NOT ON IMPORTANT TRAILS

Macon county probably never was the site of an Indian village, nor was it crossed by important Indian trails, yet the Indian wandered over its hills and prairies to hunt game, and up and down the banks of the Sangamon to fish in its waters.  Often spots in this county were chosen for camp grounds, at least one attraction, no doubt, being the fine springs of water.

One of the Indian camping grounds in the county was on the Hockaday farm southwest of Emery.  Many arrow heads were found there in later years.

According to traditions and judging from evidences found, there were also Indian camp grounds at Sulphur Springs near Mt. Zion, at Boiling Springs in Hickory Point township, and at Dantown in Friend's Creek township.

An Indian trail once crossed the Sangamon in Friend's Creek township.  It finally became a public road, but in later years disappeared.  Traces of an Indian trail were found on the Samuel Powers farm northeast of Decatur.

Even after the white man settled in the county, bands of Indians were frequently seen, but usually they caused no trouble.  It is related, however, that in the fall of 1828 a band of Kickapoos, which had camped on Long Creek to hunt, trap and fish, began making depredations on hogs and poultry in settlements in the vicinity.

One band was known to have made threats against the Ward families living south of the river.  John and William Ward, heading a group of men from the neighborhood, among them James Edwards and Joshua Perdue, went after the red men one day, and overtook them on the prairie a short distance east of Mt. Zion.  There were about twelve Indians and their squaws in the party.

Smith Mounce of the Ward party took a gun from one of the Indians, but John Ward told him to return it.  Then Ward gave the Indians orders to move on, and they moved.

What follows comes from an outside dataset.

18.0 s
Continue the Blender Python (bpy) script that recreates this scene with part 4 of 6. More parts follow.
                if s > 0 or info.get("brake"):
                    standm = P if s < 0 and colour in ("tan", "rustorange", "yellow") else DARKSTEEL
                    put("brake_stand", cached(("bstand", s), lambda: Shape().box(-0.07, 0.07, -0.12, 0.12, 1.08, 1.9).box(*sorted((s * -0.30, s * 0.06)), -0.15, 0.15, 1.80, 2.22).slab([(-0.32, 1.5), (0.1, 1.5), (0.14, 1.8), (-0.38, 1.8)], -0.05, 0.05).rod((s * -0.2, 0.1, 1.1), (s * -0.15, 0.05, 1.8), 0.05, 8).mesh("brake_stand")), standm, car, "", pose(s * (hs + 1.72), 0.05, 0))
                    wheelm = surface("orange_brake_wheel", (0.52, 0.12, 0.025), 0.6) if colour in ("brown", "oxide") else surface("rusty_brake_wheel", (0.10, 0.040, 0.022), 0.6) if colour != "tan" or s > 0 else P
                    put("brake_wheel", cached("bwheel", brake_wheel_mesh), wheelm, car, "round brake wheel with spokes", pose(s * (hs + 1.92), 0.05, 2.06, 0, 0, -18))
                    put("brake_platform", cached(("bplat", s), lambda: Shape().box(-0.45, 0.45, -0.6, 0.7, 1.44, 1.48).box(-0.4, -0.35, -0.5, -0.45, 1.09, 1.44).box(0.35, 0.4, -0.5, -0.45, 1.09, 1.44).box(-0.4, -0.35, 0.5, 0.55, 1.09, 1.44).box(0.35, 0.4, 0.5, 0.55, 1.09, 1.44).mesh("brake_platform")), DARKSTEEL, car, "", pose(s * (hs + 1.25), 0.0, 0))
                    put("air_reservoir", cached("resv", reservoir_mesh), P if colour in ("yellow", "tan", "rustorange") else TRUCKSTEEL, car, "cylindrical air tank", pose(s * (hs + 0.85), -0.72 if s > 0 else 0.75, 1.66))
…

That was the last time Indians were seen in any numbers around Decatur.  Sometimes an occasional stray one would be seen, and some of the older residents say that one Indian lived for the rest of his life out in the neighborhood of the Stevens settlement5.

PRAIRIES BEAUTIFUL

Picture, if you can, Macon county as it was a hundred years ago.

Writers of that day have left their descriptions of the marvelous beauty of the prairies with us, and to these we must turn for a glimpse of the scene.

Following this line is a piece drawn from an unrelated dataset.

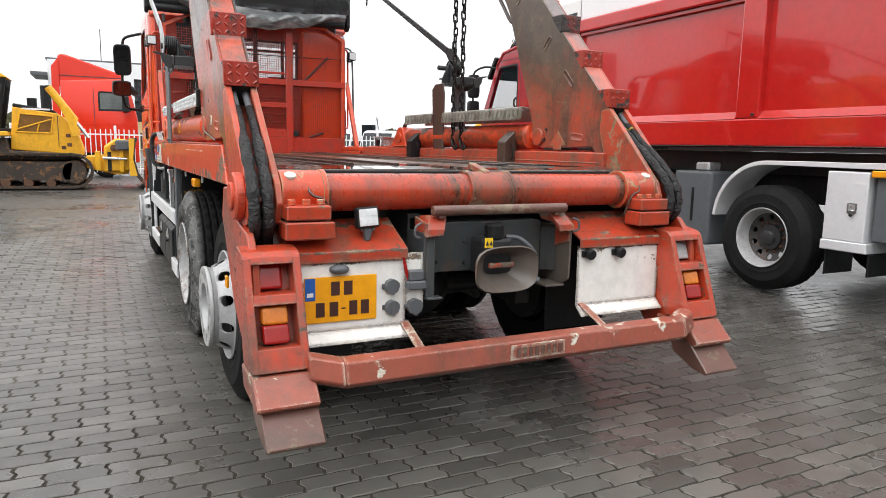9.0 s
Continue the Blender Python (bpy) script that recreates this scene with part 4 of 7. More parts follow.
# the square tube behind the mesh and the strut across it
part("inner_tube", slab(-0.045, 0.005, HY + 0.06, HY + 0.11, 1.50, 2.775), "dark", posts)
# black sheets give the gap behind the mesh its shade
part("mesh_panel", slab(-0.80, -0.465, HY + 0.05, HY + 0.058, 1.50, 2.06, 0.002), "black", posts, "black sheet standing in for the dark space behind the mesh")
part("mesh_panel", slab(-0.90, -0.58, HY + 0.05, HY + 0.058, 2.08, 2.70, 0.002), "black", posts, "black sheet standing in for the dark space behind the mesh")
bm = bmesh.new()
tube(bm, [(0.52, HY + 0.05, 2.10), (0.86, HY + 0.05, 2.44)], 0.016, 8)
part("strut", finish(bm), "dark", posts)
bm = bmesh.new()
tube(bm, [(0.62, HY + 0.05, 1.46), (0.80, HY + 0.05, 1.52)], 0.016, 8)
part("strut", finish(bm), "dark", posts)
part("cable", tubed([(-1.0, HY - 0.03, 2.415), (0.2, HY - 0.03, 2.405), (1.0, HY - 0.03, 2.42)], 0.005, 6), "black", posts)
part("broom_holder", slab(-0.93, -0.87, HY - 0.055, HY - 0.025, 1.42, 1.66, 0.012, 2), "black", posts)
part("socket_box", slab(0.40, 0.46, HY - 0.05, HY - 0.023, 1.47, 1.53), "black", posts)
for s in (-1, 1):
    bm = bmesh.new()
    tube(bm, [(s * 1.20, HY + 0.03, 1.36), (s * 1.19, HY + 0.03, 1.75), (s * 1.175, HY + 0.03, 2.53), (s * 1.13, HY + 0.04, 2.575), (s * 1.06, HY + 0.04, 2.575)], 0.012, 8)
    stalk = part("lamp_pole", finish(bm), "orange" if s < 0 else "slate", truck, smooth=60)
    part("work_lamp", slab(s * 1.115, s * 1.215, HY - 0.01, HY + 0.06, 2.43, 2.53, 0.012, 2), "black", stalk, "small square work lamp")
    part("lens", slab(s * 1.125, s * 1.205, HY - 0.016, HY - 0.011, 2.44, 2.52, 0.002), "lens", stalk)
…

The century-ago traveler saw vast stretches of prairie grass, ablaze with blossoms of wild flowers of every hue.  Moses writes:
"The prairies were marvels of beauty.  The marvelous carpet of vendure and flowers in rich profusion and infinite diversity made of the prairies a garden of the Magi."

With the advance of the seasons the scene changed.  After the blue of the violet and the bluebell in the spring came the more vivid blossoms of the summer time, and then came the brilliant fall flowers.

One writer tells that along the edges of sloughs were a species of red phlox which were dazzling.  The wild roses, the black-eyed Susans, the golden-rod, the milkweed, the sunflowers, and asters, the ironweed, and the multitude of other blossoms came and went, making a panorama at all times of flowers which never failed to impress the beholder.  A traveler then could be excused for thinking he was in the Garden of Eden6.

And the prairie grass!  Growing sometimes so tall that the little children easily got lost in it!

It was the terrible prairie fires which kept the prairies from becoming forests, and the tall grass was the fuel for these fires.  Reynolds says:
"The fires were grand and terrible as they advanced with a mighty roar, destroying everything above ground."

Yet it was not the beauty of the prairies that attracted the early pioneers who came and settled in Macon county.  They came because they had heard of the agricultural wealth of the land.  They were men who wanted room, and naturally they came to a new country for it.  They were not satisfied with small parcels of ground.

The "rich country of the Sangamon," of which Macon county was a part, was becoming known.  Reports of the fertility of the soil were spread.

It was not to be child's play to blaze the way in a new land.  This was not the place for the idler and the coward, but for the staunch and the brave, for the man accustomed to hardships.

Here were acres upon acres of fertile soil, untouched by the plow, but full of promise for the future.  So the pioneers came.


1  Three kinds of titles had to be dealt with in the state of Illinois, the old French claims, military rights under the Virginia rule, and head rights under the Act of 1783.  The oldest titles in Macon county were from land grants under the Act of Congress.
2  In Reynolds History is told the story of a white woman, Mrs. James Gilham, Sr., and her children who were stolen from their home in Kentucky and taken to the Kickapoo village in Sangamon county, crossing the future site of Decatur in the journey.  It was in the year 1799.  The Kickapoo town was located on Salt Creek, northeast of Elkhart Grove.
3  J. Anderson Draper said that when he was a small child in Whitmore township he was Black Hawk pass through that section, with several other Indians, on their way to northwest Illinois.  This was only a few months before the Black Hawk war.
4  Following his defeat, Black Hawk was taken on a trip through the east, the object being to show him the power of the white man.  On his return to Iowa after that trip he said:  "Rock River was a beautiful country.  I loved my towns, my corn fields and the homes of my people.  I fought for it.  It is now yours.  Keep it as we did."
5  Ben Frazee used to say that when he was a child, there was still fear of the Indians in the county.  If the dog began to bark at night Mother Frazee became so frightened that she and the kiddies hid underneath the puncheons of the floor.  Once they did see Indians on Stevens creek.  The Indians were then leaving the county.
6  Mrs. Jane M. Johns says in her "Personal Recollections" that shortly after her arrival in Decatur she met a peddler at the Macon house who said that he wanted to bring his old New England father to this country just once, so that he would not be so much taken with surprise when he went to heaven.